Speaker anonymization by pitch shifting based on time-scale modification

Candy Olivia Mawalim, Shogo Okada, Masashi Unoki

The increasing usage of speech in digital technology raises a privacy issue because speech contains biometric information. Several methods of dealing with this issue have been proposed, including speaker anonymization or de-identification. Speaker anonymization aims to suppress personally identifiable information (PII) while keeping the other speech properties, including linguistic information. In this study, we utilize time-scale modification (TSM) speech signal processing for speaker anonymization. Speech signal processing approaches are significantly less complex than the state-of-the-art x-vector-based speaker anonymization method because it does not require a training process. We propose anonymization methods using two major categories of TSM, synchronous overlap-add (SOLA)-based algorithm and phase vocoder-based TSM (PV-TSM).
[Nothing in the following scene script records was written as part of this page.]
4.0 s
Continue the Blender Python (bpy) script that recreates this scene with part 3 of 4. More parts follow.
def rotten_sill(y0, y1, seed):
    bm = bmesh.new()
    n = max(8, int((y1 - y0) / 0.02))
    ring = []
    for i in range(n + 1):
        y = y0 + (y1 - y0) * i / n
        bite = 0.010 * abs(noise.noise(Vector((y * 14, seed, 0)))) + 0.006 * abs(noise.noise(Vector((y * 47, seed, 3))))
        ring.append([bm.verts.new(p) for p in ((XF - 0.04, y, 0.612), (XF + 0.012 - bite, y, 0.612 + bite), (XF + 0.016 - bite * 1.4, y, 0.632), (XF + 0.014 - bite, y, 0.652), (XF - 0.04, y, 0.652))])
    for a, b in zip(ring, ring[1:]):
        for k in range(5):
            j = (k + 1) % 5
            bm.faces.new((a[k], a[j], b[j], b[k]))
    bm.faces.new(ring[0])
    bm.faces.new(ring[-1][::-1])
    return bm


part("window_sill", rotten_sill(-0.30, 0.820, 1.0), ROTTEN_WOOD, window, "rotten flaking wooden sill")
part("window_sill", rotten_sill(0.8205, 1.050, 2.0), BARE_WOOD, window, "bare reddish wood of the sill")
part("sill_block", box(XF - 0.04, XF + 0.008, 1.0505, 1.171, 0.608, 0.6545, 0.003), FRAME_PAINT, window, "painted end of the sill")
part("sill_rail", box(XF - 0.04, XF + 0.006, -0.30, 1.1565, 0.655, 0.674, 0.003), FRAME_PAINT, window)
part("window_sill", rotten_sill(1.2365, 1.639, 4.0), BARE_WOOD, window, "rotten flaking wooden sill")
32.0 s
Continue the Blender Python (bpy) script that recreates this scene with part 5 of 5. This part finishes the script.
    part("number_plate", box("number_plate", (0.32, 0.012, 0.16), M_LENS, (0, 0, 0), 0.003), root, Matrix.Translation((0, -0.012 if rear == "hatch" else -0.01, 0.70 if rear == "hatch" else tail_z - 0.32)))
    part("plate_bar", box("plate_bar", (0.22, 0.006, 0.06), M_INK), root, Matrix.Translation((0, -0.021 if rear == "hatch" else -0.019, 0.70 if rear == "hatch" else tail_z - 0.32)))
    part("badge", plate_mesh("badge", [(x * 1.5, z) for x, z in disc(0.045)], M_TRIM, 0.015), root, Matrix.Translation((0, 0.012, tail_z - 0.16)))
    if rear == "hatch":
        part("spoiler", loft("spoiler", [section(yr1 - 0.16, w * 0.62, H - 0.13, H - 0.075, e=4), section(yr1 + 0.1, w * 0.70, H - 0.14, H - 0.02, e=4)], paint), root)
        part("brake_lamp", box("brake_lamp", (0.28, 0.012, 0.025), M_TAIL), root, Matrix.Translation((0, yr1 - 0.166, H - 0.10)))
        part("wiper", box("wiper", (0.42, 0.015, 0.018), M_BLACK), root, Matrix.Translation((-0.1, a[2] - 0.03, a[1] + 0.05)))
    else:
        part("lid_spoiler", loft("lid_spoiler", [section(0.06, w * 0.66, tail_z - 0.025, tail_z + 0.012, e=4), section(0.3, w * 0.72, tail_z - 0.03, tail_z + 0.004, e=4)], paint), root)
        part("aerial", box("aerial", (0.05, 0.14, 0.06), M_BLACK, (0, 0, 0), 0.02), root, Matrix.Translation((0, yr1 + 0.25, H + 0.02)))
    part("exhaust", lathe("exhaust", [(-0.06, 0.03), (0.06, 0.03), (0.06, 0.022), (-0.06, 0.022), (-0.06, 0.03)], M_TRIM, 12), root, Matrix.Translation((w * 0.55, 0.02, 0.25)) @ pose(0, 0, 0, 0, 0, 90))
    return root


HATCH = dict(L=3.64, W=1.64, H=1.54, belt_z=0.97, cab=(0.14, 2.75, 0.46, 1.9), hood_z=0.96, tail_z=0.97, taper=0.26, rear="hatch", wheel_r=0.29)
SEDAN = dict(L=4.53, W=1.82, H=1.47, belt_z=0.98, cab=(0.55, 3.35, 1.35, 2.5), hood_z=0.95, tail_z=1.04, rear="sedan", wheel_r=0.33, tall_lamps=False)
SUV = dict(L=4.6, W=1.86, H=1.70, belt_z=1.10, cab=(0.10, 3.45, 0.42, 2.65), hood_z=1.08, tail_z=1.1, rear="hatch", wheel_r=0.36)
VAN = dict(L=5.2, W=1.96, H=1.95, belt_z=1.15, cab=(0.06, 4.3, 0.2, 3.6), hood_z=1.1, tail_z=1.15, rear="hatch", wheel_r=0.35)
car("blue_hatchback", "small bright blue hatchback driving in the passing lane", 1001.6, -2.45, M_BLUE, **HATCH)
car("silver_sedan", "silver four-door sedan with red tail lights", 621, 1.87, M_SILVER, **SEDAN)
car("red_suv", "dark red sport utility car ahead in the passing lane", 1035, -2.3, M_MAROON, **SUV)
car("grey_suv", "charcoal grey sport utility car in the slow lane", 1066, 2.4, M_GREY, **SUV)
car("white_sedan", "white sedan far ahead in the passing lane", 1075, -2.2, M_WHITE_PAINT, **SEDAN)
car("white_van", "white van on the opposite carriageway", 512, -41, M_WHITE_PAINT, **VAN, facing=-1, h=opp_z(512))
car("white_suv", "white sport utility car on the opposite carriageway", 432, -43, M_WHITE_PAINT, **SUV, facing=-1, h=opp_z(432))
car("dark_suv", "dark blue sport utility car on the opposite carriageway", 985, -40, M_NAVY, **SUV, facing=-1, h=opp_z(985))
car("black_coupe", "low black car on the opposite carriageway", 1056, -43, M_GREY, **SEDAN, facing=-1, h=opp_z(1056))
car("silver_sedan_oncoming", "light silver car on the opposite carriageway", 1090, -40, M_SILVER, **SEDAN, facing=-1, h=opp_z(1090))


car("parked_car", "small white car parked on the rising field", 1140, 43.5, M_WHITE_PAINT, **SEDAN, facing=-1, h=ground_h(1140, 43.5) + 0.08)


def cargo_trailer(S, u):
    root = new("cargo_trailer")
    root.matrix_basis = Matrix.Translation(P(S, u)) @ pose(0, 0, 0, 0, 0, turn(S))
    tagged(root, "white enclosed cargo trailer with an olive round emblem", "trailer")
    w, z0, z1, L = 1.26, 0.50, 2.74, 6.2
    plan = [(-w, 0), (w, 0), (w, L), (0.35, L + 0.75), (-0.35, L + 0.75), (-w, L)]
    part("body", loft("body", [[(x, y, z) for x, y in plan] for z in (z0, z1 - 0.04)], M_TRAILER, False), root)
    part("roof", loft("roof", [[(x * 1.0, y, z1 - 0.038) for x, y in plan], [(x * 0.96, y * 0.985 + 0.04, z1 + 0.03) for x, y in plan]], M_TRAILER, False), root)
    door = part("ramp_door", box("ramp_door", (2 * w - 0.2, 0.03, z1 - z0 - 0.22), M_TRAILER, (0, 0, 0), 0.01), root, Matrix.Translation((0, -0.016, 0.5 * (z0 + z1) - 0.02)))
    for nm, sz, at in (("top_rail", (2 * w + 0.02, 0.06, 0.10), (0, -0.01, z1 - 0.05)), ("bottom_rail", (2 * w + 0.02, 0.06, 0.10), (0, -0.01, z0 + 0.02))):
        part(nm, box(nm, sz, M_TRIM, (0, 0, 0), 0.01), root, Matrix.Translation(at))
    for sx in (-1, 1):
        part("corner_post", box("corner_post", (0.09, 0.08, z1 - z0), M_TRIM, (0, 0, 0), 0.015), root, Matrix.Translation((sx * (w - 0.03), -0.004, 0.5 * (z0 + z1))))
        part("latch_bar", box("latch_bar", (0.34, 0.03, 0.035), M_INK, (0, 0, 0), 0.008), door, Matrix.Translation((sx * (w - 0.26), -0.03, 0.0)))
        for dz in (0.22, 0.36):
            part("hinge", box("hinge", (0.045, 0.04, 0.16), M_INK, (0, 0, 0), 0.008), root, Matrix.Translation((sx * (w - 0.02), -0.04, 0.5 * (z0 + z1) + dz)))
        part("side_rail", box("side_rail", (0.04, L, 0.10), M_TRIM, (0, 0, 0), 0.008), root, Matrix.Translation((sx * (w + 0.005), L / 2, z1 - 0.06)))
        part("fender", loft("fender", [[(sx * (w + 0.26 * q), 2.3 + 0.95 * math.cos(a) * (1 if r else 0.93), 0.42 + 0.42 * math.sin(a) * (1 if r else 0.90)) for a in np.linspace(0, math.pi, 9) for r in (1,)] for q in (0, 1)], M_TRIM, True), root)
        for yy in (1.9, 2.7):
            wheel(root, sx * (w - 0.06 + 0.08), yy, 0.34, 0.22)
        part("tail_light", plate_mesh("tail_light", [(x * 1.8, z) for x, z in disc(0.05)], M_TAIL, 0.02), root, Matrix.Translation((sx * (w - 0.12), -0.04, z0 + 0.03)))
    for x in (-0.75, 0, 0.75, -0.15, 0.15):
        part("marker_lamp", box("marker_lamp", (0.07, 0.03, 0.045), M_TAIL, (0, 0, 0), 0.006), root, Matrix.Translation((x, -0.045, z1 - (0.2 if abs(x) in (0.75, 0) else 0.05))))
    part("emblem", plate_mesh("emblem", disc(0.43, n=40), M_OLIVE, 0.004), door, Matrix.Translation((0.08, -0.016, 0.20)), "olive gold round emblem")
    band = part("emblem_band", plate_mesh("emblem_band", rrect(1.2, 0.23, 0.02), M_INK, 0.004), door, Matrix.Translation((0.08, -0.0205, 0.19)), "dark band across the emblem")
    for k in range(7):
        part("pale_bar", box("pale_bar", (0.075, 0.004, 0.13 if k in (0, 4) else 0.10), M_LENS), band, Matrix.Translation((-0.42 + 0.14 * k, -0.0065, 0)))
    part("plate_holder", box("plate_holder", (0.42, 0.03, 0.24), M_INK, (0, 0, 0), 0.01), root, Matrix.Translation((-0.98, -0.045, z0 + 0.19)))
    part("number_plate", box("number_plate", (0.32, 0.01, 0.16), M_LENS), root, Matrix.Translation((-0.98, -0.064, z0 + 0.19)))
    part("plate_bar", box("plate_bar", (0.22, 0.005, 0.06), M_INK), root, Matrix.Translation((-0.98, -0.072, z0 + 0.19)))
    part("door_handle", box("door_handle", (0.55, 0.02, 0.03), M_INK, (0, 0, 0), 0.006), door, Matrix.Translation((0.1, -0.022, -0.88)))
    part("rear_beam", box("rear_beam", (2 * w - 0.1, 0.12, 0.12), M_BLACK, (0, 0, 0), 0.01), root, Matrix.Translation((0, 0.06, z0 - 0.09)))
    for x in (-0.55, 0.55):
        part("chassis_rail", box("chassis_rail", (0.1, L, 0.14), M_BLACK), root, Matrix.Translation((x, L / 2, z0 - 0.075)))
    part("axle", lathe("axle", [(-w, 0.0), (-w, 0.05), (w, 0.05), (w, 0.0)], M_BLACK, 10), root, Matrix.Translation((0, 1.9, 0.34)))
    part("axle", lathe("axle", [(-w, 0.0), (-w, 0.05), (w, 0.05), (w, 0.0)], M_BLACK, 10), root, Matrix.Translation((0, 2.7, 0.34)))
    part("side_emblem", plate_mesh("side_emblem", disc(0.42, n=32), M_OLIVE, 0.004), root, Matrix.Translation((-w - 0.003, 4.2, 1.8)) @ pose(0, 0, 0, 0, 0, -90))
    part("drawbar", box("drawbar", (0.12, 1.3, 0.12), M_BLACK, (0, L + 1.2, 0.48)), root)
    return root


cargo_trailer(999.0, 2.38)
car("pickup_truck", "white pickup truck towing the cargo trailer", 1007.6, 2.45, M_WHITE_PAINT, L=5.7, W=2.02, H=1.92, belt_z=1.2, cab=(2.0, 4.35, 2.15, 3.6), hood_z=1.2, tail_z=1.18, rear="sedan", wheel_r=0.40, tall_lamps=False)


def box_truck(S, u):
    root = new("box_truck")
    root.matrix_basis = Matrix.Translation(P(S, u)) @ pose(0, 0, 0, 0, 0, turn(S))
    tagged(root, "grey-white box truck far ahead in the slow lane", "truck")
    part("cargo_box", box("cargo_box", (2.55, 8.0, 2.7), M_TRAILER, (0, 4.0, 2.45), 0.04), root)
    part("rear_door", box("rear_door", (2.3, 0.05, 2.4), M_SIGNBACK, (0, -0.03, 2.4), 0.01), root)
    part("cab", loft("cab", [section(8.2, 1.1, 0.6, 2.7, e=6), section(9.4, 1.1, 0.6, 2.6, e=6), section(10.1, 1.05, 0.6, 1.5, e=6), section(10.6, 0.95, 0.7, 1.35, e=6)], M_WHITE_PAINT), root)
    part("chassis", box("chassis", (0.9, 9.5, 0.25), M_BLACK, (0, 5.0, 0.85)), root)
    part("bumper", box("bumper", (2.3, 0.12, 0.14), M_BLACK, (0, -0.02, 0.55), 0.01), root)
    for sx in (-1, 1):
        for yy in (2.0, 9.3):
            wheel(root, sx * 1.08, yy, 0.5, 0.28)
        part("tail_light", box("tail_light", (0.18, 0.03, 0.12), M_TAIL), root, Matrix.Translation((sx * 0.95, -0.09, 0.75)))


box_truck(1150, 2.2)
For evaluating our proposed methods, we utilize the standard objective evaluation introduced in the VoicePrivacy challenge. The results show that our method based on the PV-TSM balances privacy and utility metrics better than baseline systems, especially when evaluating with an automatic speaker verification (ASV) system in anonymized enrollment and anonymized trials (a-a). Further, our method outperformed the x-vector-based speaker method, which has limitations in its complex training process, low privacy in an a-a scenario, and low voice distinctiveness.